General Question
How do you feel about cloning and cloned meat?
Some say “that food from cloned animals is unwanted, unnecessary, possibly dangerous and a catastrophe for animal welfare” and some say “it is beyond our imagination to even find a theory that would cause the food [derived from clones] to be unsafe”.
For livestock breeders it would mean unlimited copies of their prize animals; offspring with top quality meat or milk, exact copies with the same reproductive capability, instead of just one who has a limited reproductive lifetime and there’s no guarantee that any of its offspring will inherit its qualities.
There a many advantages for consumers, including reduced cholesterol in meat and milk, plus higher levels of good fatty acids and antioxidants.
Cloning would allow relatively easy reproduction of cattle genetically engineered to lack the prion protein that makes them susceptible to mad cow disease and make it possible to replicat animals engineered to resist illness or with a small ecological footprint.
However, there are always two sides. One of the issues raised is that of food safety. Some claime that the studies that exist have been done only by the livestock companies themselves, who have a vested interest in a positive outcome. Some research says the composition of meat from cloned and normal cows were mostly the same, though there were slight differences, but these were within the normal range for human consumption.
Studies have shown that consumers want cloned foods to be labelled, but they would be unlikely to buy food derived from cloned animals in the first place.
But this doesn’t address the issue of greater incidence of serious health problems afflicting cloned animals and their surrogate mothers. “We believe the cloning process has the potential to cause unnecessary pain, suffering and distress,” says Nikki Osborne, a developmental biologist with Eurogroup for Animals.
Considering the current level of suffering and health problems of surrogate dams and animal clones, the European Group on Ethics in Science and New Technologies has doubts as to whether cloning animals for food supply is ethically justified.
Everyone in the debate freely admits that health issues are more common in clones and their surrogate mothers than in animals that aren’t cloned.
One of the main problems among cloned cows and sheep is “large offspring syndrome”, a potentially fatal condition characterised by malformed limbs, livers, brains, urinary and genital tracts, and dysfunctional immune systems. The problem is thought to be caused by complications in resetting the genetic instructions during the cloning process. Large offspring syndrome is also a problem for surrogate mothers. Cows and ewes carrying cloned offspring are known to have significantly more late miscarriages and difficult births due to large offspring.

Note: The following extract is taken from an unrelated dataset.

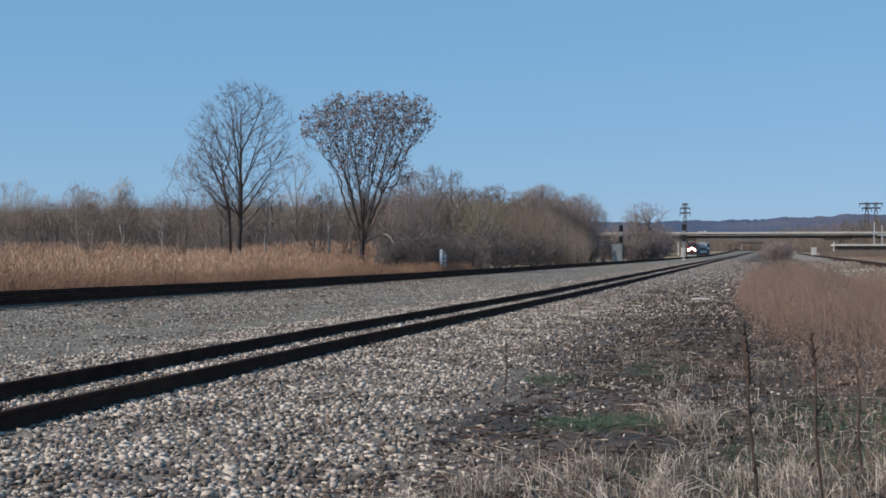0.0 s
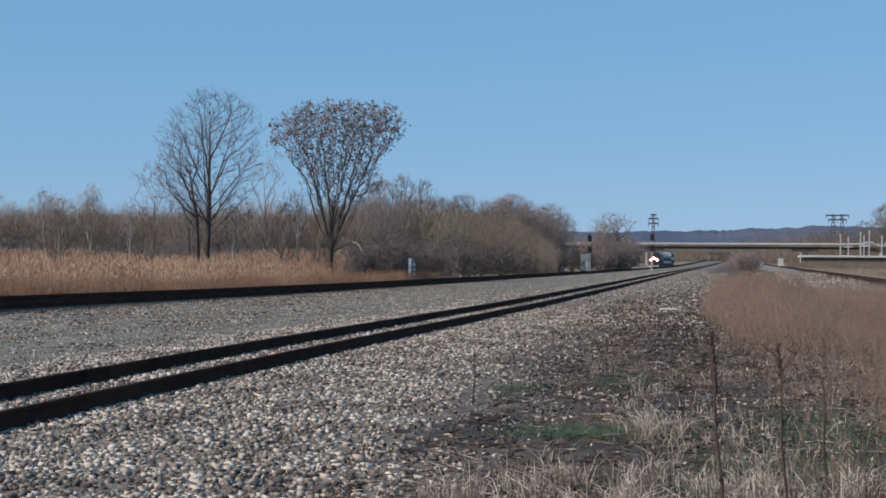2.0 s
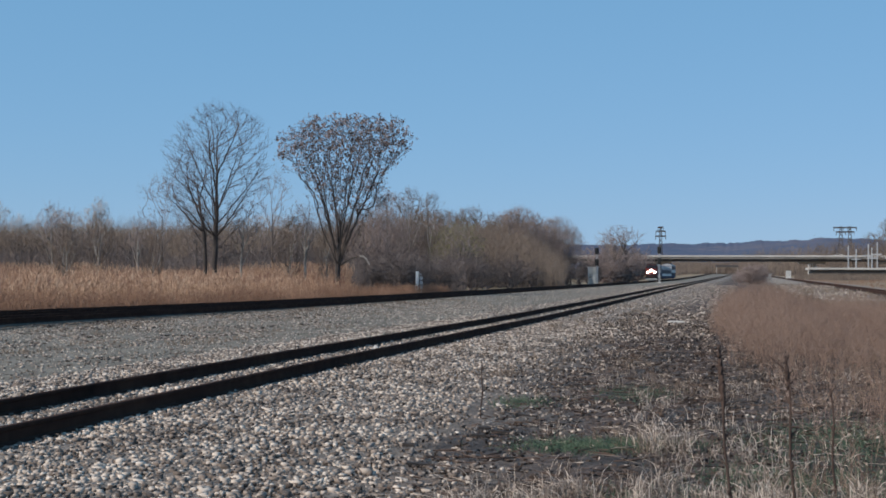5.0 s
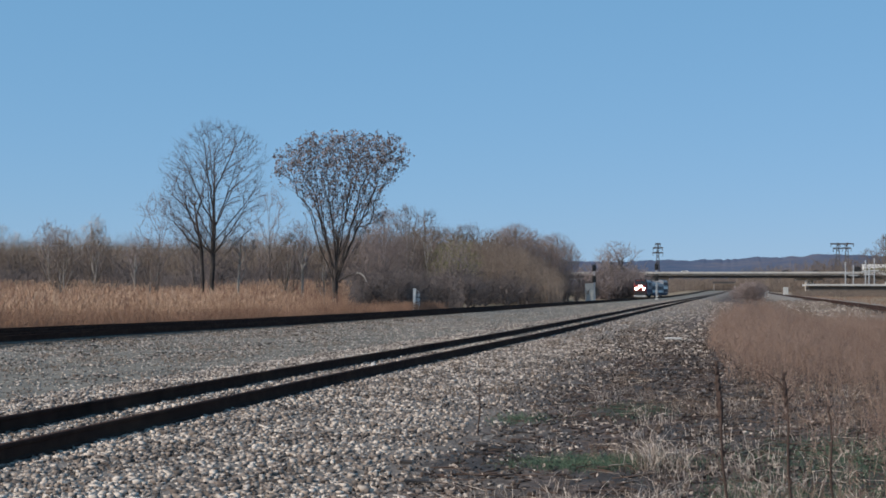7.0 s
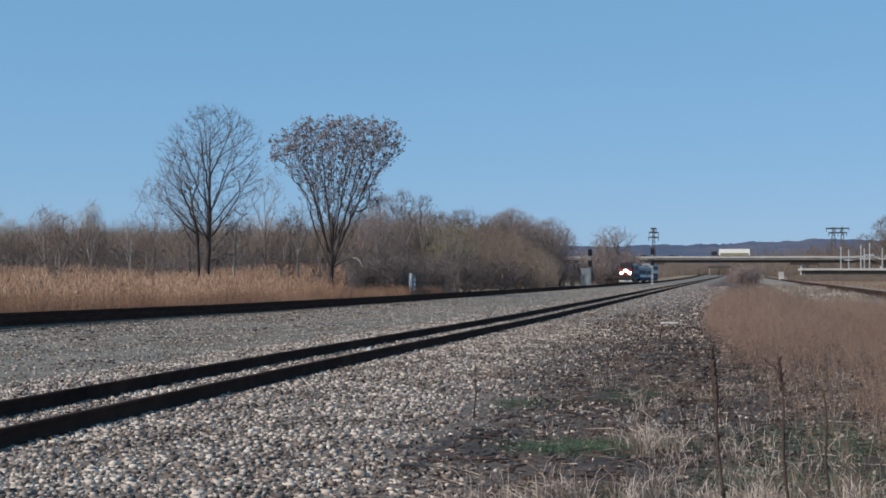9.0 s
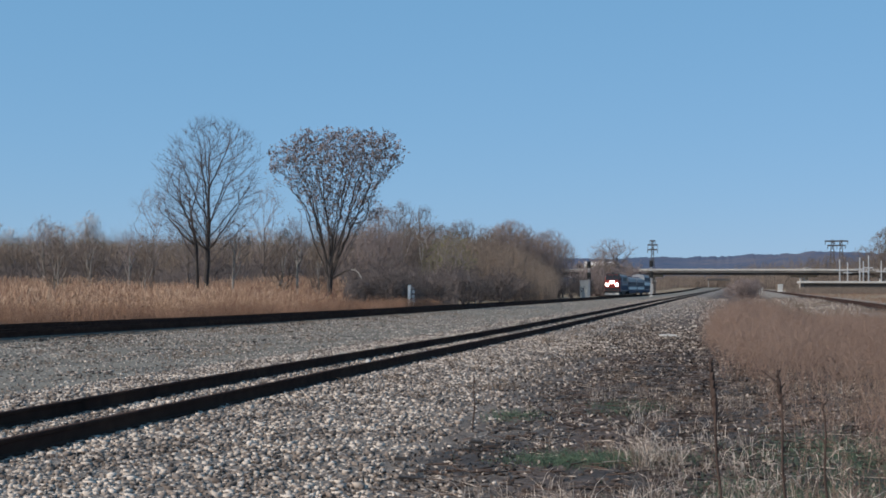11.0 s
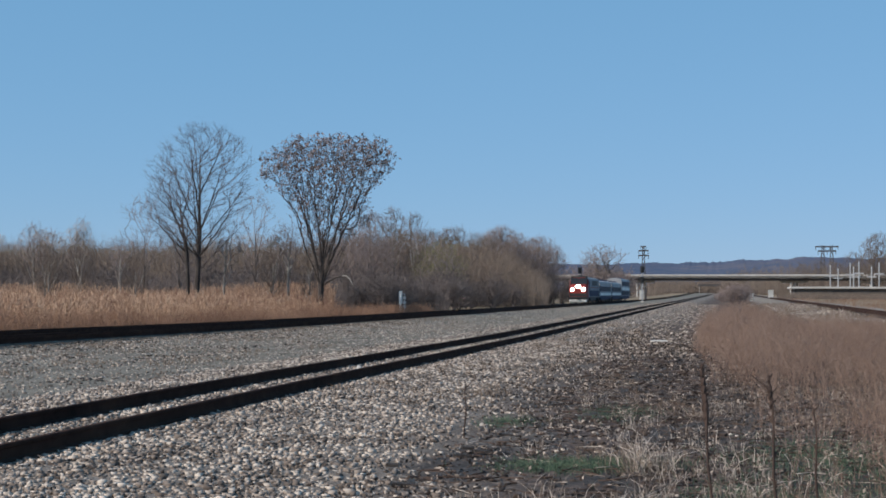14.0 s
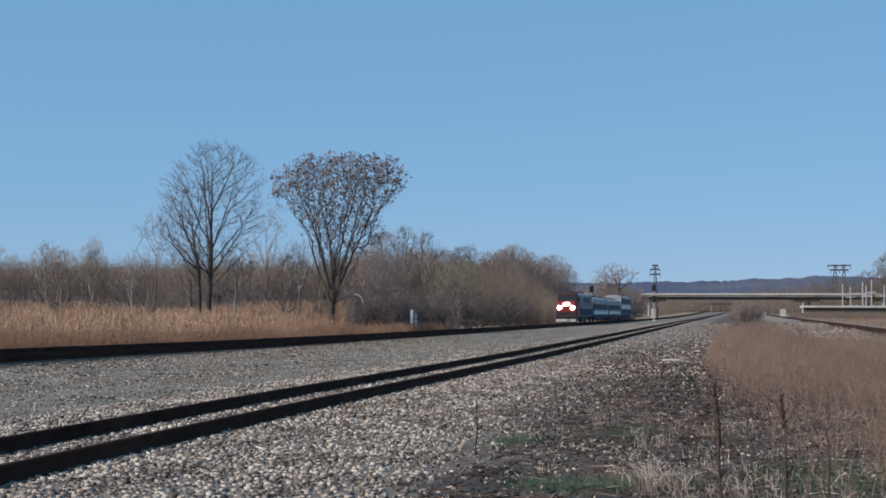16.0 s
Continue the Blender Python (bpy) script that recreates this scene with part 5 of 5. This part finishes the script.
stones("ballast_stones", x, y, rng.uniform(0.016, 0.034, len(x)) * np.where(rng.random(len(x)) < 0.12, 1.4, 1.0), M_STONE, "loose grey and tan crushed ballast stones")
n = 15000
y = 38 + 190 * rng.random(n) ** 1.6
x = rng.uniform(-11, -4.0, n)
keep = (rng.random(n) < np.interp(x, [-5.6, -4.0], [1, 0.3])) & (np.abs(x - NEAR_L) > 0.1) & (np.abs(x - NEAR_R) > 0.1)
stones("ballast_stones", x[keep], y[keep], rng.uniform(0.022, 0.045, keep.sum()), M_STONE, "loose crushed ballast farther along the siding")
n = 20000
y = 14 + 180 * rng.random(n) ** 1.9
x = rng.uniform(-22, -9.8, n)
keep = (x > -0.72 * y)
stones("gravel_stones", x[keep], y[keep], rng.uniform(0.012, 0.034, keep.sum()), M_STONE, "scattered stones on the fine gravel")
lt = thing("litter", pose(*on_land(-3.15, 8.75, 0.02), 0, 8, 20), "crumpled blue plastic litter on the gravel", "litter")
bm = bmesh.new()
bmesh.ops.create_grid(bm, x_segments=7, y_segments=4, size=0.5, matrix=Matrix.Diagonal((0.16, 0.07, 1, 1)))
for v in bm.verts:
    v.co.z += 0.02 * noise.noise(v.co * 40)
bmesh.ops.solidify(bm, geom=bm.faces[:], thickness=0.004)
part("wrapper", bm, M_LITTER, lt)
n = 11000
y = 9 + 60 * rng.random(n) ** 1.3
x = rng.uniform(-3.2, 3.0, n)
keep = (rng.random(n) < np.interp(x, [-3.2, -1.9, -0.6, 3], [0.4, 0.2, 0.08, 0.06])) & (np.hypot((x + 2.7) / 0.5, (y - 14.0) / 1.5) > 1)
stones("verge_stones", x[keep], y[keep], rng.uniform(0.012, 0.034, keep.sum()), M_STONE, "grey stones strewn over the weedy soil")
n = 13000
y = 14 + 62 * rng.random(n) ** 1.1
x = rng.uniform(-22, -10.5, n)
keep = x > -0.68 * y
stones("yard_stones", x[keep], y[keep], rng.uniform(0.012, 0.03, keep.sum()), M_STONE, "small stones pressed into the fine gravel", 0.35)
n = 3200
y = 38 + 160 * rng.random(n) ** 1.3
x = rng.uniform(-4.4, -0.9, n)
stones("verge_stones", x, y, rng.uniform(0.03, 0.06, n), M_STONE, "grey stones along the far verge")
n = 14000
y = 8 + 70 * rng.random(n) ** 1.4
x = rng.uniform(-2.9, 4.0, n) - np.interp(y, [13, 50], [0, 1.6]) * (rng.random(n) < 0.6)
stones("soil_clods", x, y, rng.uniform(0.012, 0.036, n), M_CLOD, "dark clods of soil and cinder", 0.3, (1.3, 1.0, 0.65))
n = 6000
y = 8.5 + 40 * rng.random(n) ** 1.2
x = rng.uniform(-3.0, 5.0, n)
a = np.stack([x, y, land(x, y) + rng.uniform(0.0, 0.05, n)], 1)
w = np.stack([rng.normal(0, 0.22, n), rng.normal(0, 0.14, n), rng.normal(0.01, 0.03, n)], 1)
half = n // 3
tagged(new("fallen_stems", mesh_np("fallen_stems", *cones(a[:half], a[:half] + w[:half], np.full(half, 0.005)), M_STRAW)), "pale dead stems lying on the soil", "plant litter", kind="stuff")
tagged(new("fallen_twigs", mesh_np("fallen_twigs", *cones(a[half:], a[half:] + w[half:], np.full(n - half, 0.011)), M_STALK)), "dark twigs lying on the soil", "plant litter", kind="stuff")
n = 9000
y = 24 + 60 * rng.random(n) ** 1.3
x = rng.uniform(-21.6, -11.5, n)
patch = np.array([noise.noise((a * 0.45, b * 0.28, 14.0)) for a, b in zip(x, y)])
keep = (patch > np.interp(x, [-21, -17, -12], [-0.1, 0.18, 0.36])) & (x > -0.68 * y)
stones("yard_clods", x[keep], y[keep], rng.uniform(0.02, 0.055, keep.sum()), M_LEAF_LITTER, "brown clods and rough stones in the gravel", 0.35, (1.2, 1.0, 0.6))
n = 36000
y = 8 + 52 * rng.random(n) ** 1.25
x = rng.uniform(-3.4, 4.5, n) - np.interp(y, [13, 50], [0, 1.7])
patch = np.array([noise.noise((a * 0.8, b * 0.5, 33.0)) for a, b in zip(x, y)])
keep = rng.random(n) < 0.5 + 1.1 * patch
x, y = x[keep], y[keep]
v, f = leaves(np.stack([x, y, land(x, y) + rng.uniform(0.01, 0.06, len(x))], 1), np.interp(y, [8, 60], [0.02, 0.045]))
tagged(new("leaf_litter", mesh_np("leaf_litter", v, f, M_LEAF_LITTER)), "brown dead leaves and stem scraps on the soil", "plant litter", kind="stuff")
sl = thing("stone_slab", pose(*on_land(-2.4, 51, 0.03), 1, 0, 10), "flat white concrete slab on the verge", "slab")
part("slab", B(-0.3, 0.3, -0.22, 0.22, -0.1, 0.05, bevel=0.02), M_CONCRETE, sl)
for x, y, w, d, turn in ((-2.85, 15.4, 0.22, 0.10, 5), (-3.3, 13.7, 0.26, 0.08, -8), (-2.7, 14.6, 0.5, 0.07, 3), (-2.55, 15.0, 0.6, 0.09, -2), (-2.2, 14.2, 0.4, 0.08, 6), (-2.9, 12.4, 0.35, 0.12, 12), (-2.6, 16.8, 0.45, 0.06, -4), (-1.7, 23.0, 0.7, 0.09, 2), (-1.9, 26.5, 0.8, 0.1, -3), (-1.2, 29.0, 0.7, 0.1, 4)):
    sc = thing("wood_scrap", pose(*on_land(x, y, 0.012), 3, 4, turn), "dark rotten scrap of tie wood on gravel", "wood scrap", "rotten wood scraps")
    w, d = w * 0.6, d * 0.7
    bm = B(-w / 2, w / 2, -d / 2, d / 2, -0.02, 0.022, bevel=0.006)
    for v in bm.verts:
        v.co += 0.012 * noise.noise_vector(v.co * 9 + Vector((x, y, 0)))
    part("splinter", bm, M_TIE, sc)
rk = thing("white_stone", pose(-7.55, 28.2, 0.03), "single white stone between the rails", "stone")
bm = bmesh.new()
bmesh.ops.create_icosphere(bm, subdivisions=2, radius=0.07)
for v in bm.verts:
    v.co *= 1 + 0.3 * noise.noise(v.co * 14)
part("rock", bm, M_CONCRETE, rk)


def motions():
    """The train comes up the main line; traffic crosses the bridge."""
    times = [i * 0.5 for i in range(33)]
    x = (FAR_L + FAR_R) / 2
    start, speed = 437.0, 15.4
    for ob, off in ((loco, 0.0), (coach_1, 21.3), (coach_2, 47.2), (coach_3, 73.1)):
        walk(ob, [(t, pose(x, start + off - speed * t, float(grade(start + off - speed * t)) + 0.18)) for t in times])
    top = 9.8
    for ob, x7, v, lane in ((truck, 49.2, -30.1, -3.4), (car_a, -24.5, -33.0, -3.4), (car_b, 20.0, -30.5, -3.4), (car_c, 33.0, -30.5, -3.4), (car_e, -238.7, -30.0, -3.4)):
        walk(ob, [(t, pose(x7 + v * (t - 7.0), BY + lane, top)) for t in times])
    walk(car_d, [(t, pose(25.6 + 29.0 * (t - 10.8), BY + 3.4, top, 0, 0, 180)) for t in times])


motions()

Clones health problems are of concern but once the clones mature, they are as health as non-clones. Conventionally produced offspring suffer from the same problems as cloens, albeit at a lower rate.
This was summarised from a New Scientist article, I’m sorry I don’t have any links but I only have a printed out copy.
So what do you think about cloning? Are you for or against it? Why or why not? Do you think we will be consuming cloned goods in the future whether you want it to happen or not?